Tuesday, September 18, 2007

How's Your Stress Level?

I know from the other blogs I read and from talking to other moms who’ve had a successful pregnancy after a loss that you never have a worry-free pregnancy. So when my OB asked at my visit “So, how are you doing? How’s your stress level?”, I didn’t know whether to laugh, cry, or punch him. How’s my stress level? You really want to know?

Every time I wake up that I don’t have sore boobs, I have a moment of panic that something is wrong. The nausea still continues, and I somehow find it reassuring. I haven't felt movement yet, which is not unusual for me (I usually feel the baby around 18 weeks, but I'm older and everything is a little more stretched out). Particularly for the first twelve or thirteen weeks, I kept waiting for the other shoe to drop, for something horrible to happen, for this pregnancy to end, just as the last two have.

I so strongly remember that the first night in the hospital when they were trying to start labor with Jimmy. I stood in the bathroom, naked, while my mother helped me into a fresh Johnny. I looked in the mirror at my boobs that were already deflated and the stomach that no longer showed any movement, turned to her, and said, “I don’t even look pregnant anymore. I don’t feel pregnant.” Twenty-one hours later, delivering my third son, who didn’t move, didn’t cry, who was already gone. Writing his obituary the next day, planning his graveside service, telling my mother that it was the only thing that I could do for this son that I would never get to mother in any other way.

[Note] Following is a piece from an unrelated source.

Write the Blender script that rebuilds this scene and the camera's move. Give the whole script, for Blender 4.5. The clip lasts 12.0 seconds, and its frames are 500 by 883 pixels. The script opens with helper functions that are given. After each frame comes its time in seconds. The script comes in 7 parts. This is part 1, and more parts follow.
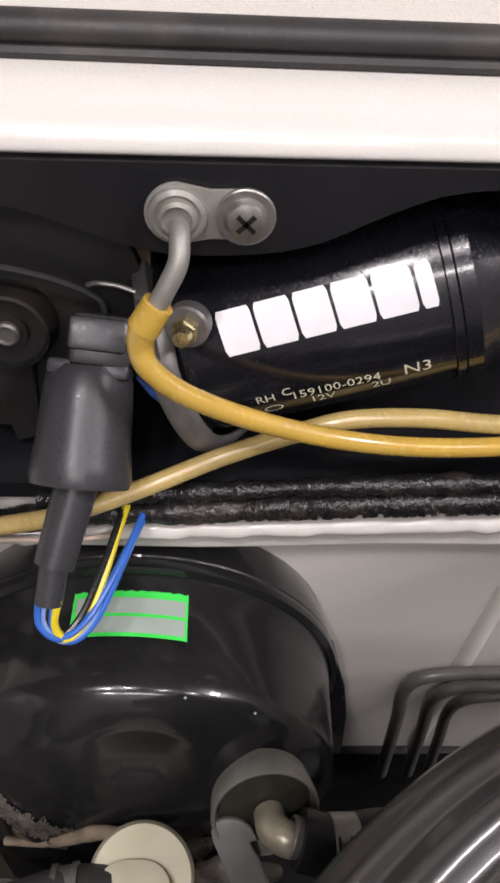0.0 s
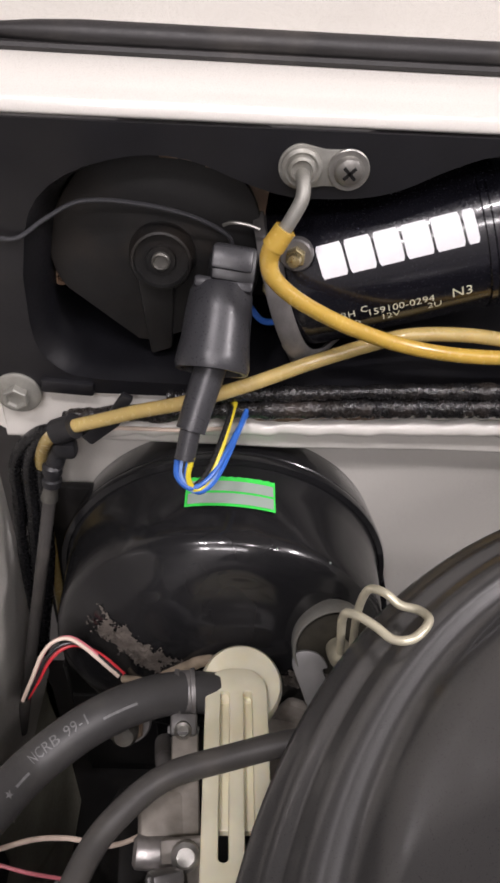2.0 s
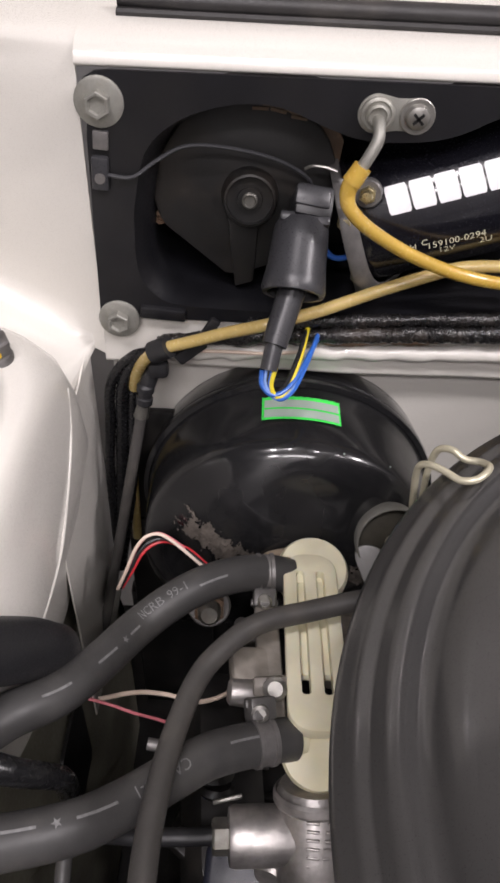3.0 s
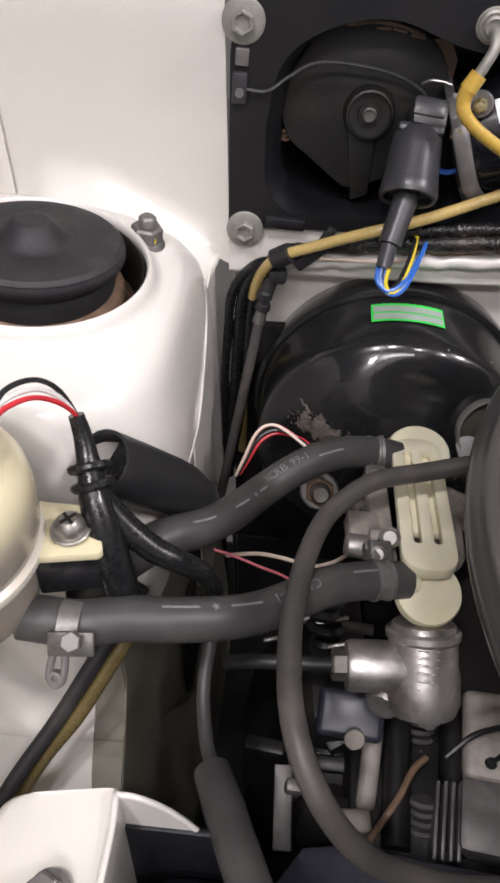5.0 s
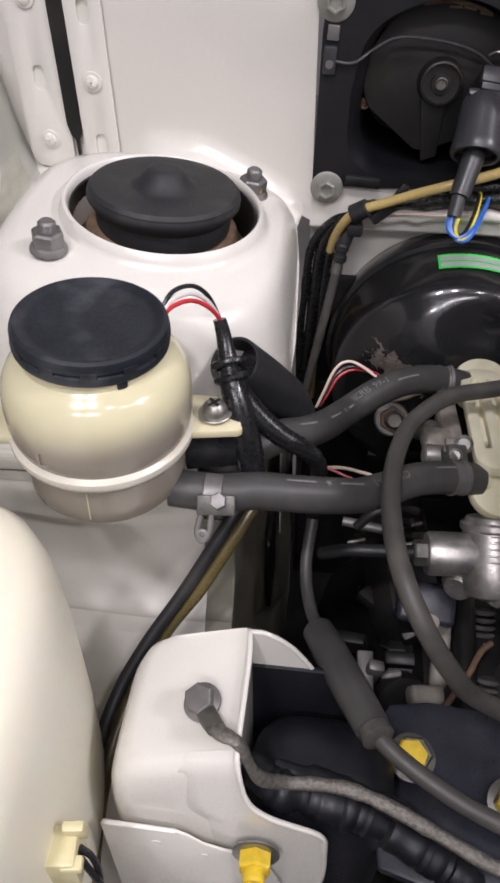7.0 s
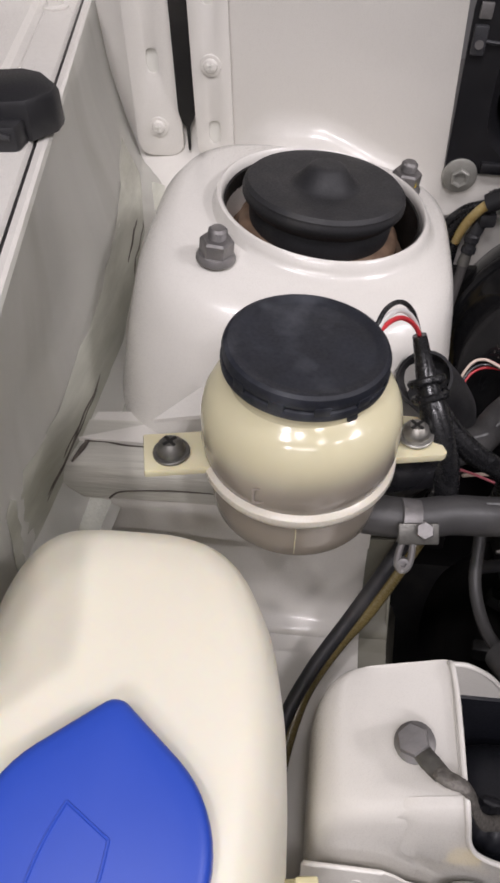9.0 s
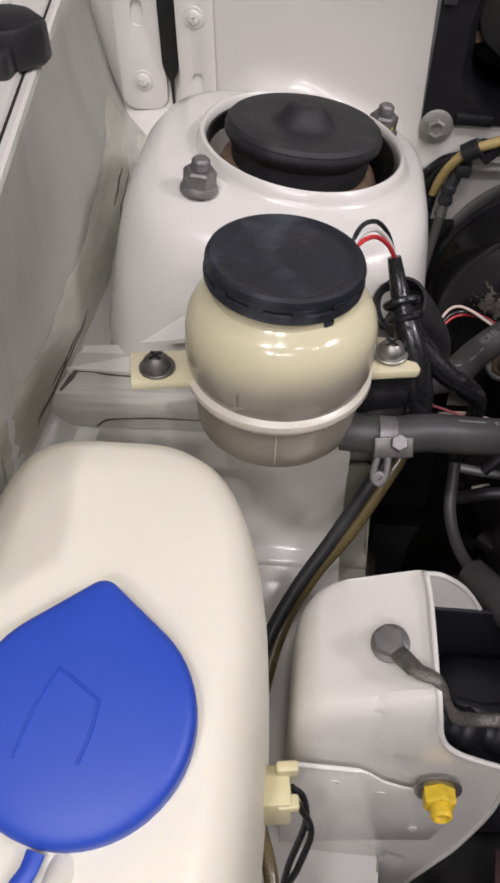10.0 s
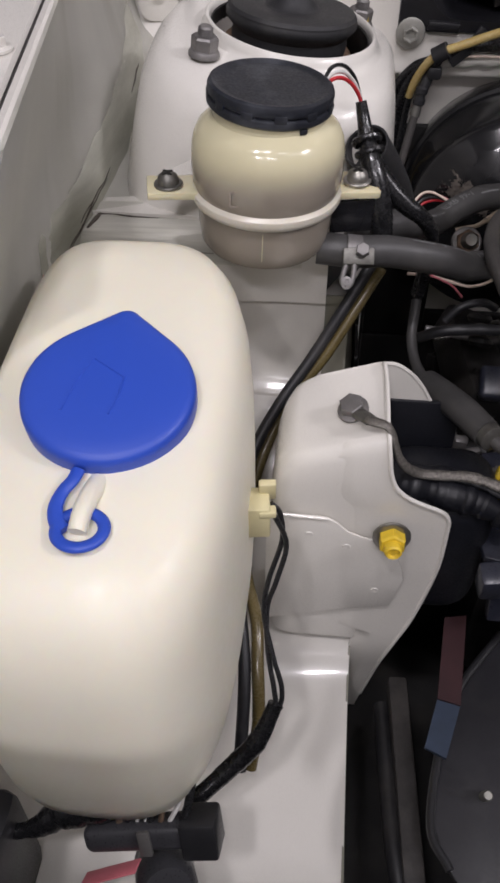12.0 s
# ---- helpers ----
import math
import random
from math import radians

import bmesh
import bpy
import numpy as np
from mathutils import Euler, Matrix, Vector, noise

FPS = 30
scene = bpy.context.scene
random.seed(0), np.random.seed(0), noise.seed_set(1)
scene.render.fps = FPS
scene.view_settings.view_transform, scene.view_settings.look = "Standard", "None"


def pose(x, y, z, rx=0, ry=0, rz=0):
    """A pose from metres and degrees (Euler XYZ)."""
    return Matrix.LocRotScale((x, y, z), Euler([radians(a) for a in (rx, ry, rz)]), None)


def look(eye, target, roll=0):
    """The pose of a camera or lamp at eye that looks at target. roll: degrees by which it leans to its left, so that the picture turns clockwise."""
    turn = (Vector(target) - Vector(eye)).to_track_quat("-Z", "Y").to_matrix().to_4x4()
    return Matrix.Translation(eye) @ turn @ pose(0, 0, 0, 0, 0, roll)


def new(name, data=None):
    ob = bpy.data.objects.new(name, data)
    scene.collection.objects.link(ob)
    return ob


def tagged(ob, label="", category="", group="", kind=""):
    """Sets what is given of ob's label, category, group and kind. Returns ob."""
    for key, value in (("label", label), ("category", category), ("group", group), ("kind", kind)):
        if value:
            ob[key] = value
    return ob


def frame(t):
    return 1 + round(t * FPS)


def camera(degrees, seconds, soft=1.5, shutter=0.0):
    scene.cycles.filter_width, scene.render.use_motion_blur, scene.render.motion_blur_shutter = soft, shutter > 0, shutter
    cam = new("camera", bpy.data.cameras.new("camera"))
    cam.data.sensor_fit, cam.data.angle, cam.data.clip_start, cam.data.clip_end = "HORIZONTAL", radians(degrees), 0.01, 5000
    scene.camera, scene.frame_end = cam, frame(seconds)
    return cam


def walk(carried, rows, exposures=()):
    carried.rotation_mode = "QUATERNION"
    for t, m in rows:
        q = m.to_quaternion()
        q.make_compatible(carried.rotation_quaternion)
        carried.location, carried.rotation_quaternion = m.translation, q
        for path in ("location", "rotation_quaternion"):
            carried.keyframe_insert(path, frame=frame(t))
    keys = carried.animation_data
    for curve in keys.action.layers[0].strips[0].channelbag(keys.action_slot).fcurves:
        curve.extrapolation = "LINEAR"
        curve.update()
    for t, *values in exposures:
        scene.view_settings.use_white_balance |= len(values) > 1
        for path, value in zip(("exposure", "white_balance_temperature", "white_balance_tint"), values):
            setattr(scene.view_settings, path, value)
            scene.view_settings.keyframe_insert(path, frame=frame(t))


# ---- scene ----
# the plan below is drawn at 1 : 0.72; SIZE brings every length of it to true metres
SIZE = 0.72
cam = camera(37.1, 12.0, soft=2.9)
PATH = [
    (0, (-0.011, 0.006, 1.352), (0.075, 1.432, -0.049), 2.8),
    (0.5, (-0.026, -0.024, 1.36), (0.059, 1.419, -0.022), 3.0),
    (1, (-0.037, -0.05, 1.361), (0.036, 1.413, -0.002), 3.1),
    (1.5, (-0.047, -0.075, 1.365), (0.018, 1.408, 0.025), 3.2),
    (2, (-0.058, -0.129, 1.372), (-0.005, 1.363, 0.042), 3.3),
    (2.5, (-0.076, -0.187, 1.38), (-0.049, 1.314, 0.058), 2.9),
    (3, (-0.095, -0.224, 1.374), (-0.095, 1.27, 0.044), 2.6),
    (3.5, (-0.112, -0.239, 1.37), (-0.141, 1.248, 0.032), 2.1),
    (3.7, (-0.121, -0.247, 1.37), (-0.153, 1.234, 0.026), 2.1),
    (5.3, (-0.138, -0.347, 1.348), (-0.315, 1.132, 0.013), -0.5),
    (5.5, (-0.146, -0.36, 1.347), (-0.327, 1.117, 0.011), -0.6),
    (6, (-0.13, -0.388, 1.341), (-0.323, 1.084, 0.002), -0.9),
    (6.5, (-0.154, -0.417, 1.346), (-0.354, 1.056, 0.008), -1.1),
    (7, (-0.178, -0.437, 1.361), (-0.388, 1.036, 0.025), -1.3),
    (7.5, (-0.21, -0.442, 1.371), (-0.43, 1.028, 0.032), -1.6),
    (9.3, (-0.306, -0.404, 1.368), (-0.505, 1.005, -0.038), -2.4),
    (9.5, (-0.304, -0.414, 1.364), (-0.492, 0.995, -0.043), -2.1),
    (10, (-0.295, -0.453, 1.349), (-0.461, 0.955, -0.061), -1.5),
    (10.5, (-0.276, -0.501, 1.351), (-0.434, 0.91, -0.057), -1.1),
    (11, (-0.264, -0.529, 1.353), (-0.424, 0.885, -0.052), -1.1),
    (11.5, (-0.261, -0.568, 1.344), (-0.431, 0.843, -0.064), -1.2),
    (12, (-0.267, -0.629, 1.325), (-0.445, 0.77, -0.092), -1.2),
]
walk(cam, [(t, look(Vector(eye) * SIZE, Vector(target) * SIZE, roll)) for t, eye, target, roll in PATH],
     [(0, -0.60, 6600, 12), (3.5, -0.52, 6560, 11), (5.5, -0.48, 6460, 10.5), (7.5, -0.78, 6330, 11), (9.5, -1.00, 6400, 11.5), (12, -1.12, 6330, 12)])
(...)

A year later, hearing the voice of Dr. Grandpa tell me over the phone that the 7-week u/s didn’t look good, that my HcG wasn’t doubling, that the yolk sac was too big, and that this pregnancy probably would end soon (it went on for fifteen more days, a year to the day of Jimmy’s due date), and crying, asking myself why I was putting myself through this. Swearing that I wouldn’t do this again. Then the next year’s turmoil of secondary IF and the shots, the tests, the IUIs, having AF show up the day of my pregnancy test bloodwork. And now, being here.

So, how’s my stress level? I know very bad things can happen. For so many of us, it has. We don’t live in a vacuum like so many expectant moms. We've walked through the fire, the depths of despair, and come out the other side. I am one of the lucky ones; this is not my first child. This is my fifth pregnancy. I have two great kids at home. I have one son buried in our local cemetery in a plot that my father bought for us, where my husband and I will join him someday in the distant future. I have one child that I have only a few ultrasound pictures of. And every day that this pregnancy continues on, that I have an appointment where I can see this baby moving and get a blurry picture or hear it’s heartbeat, I am incredulous that it is happening, that I may actually bring this baby home.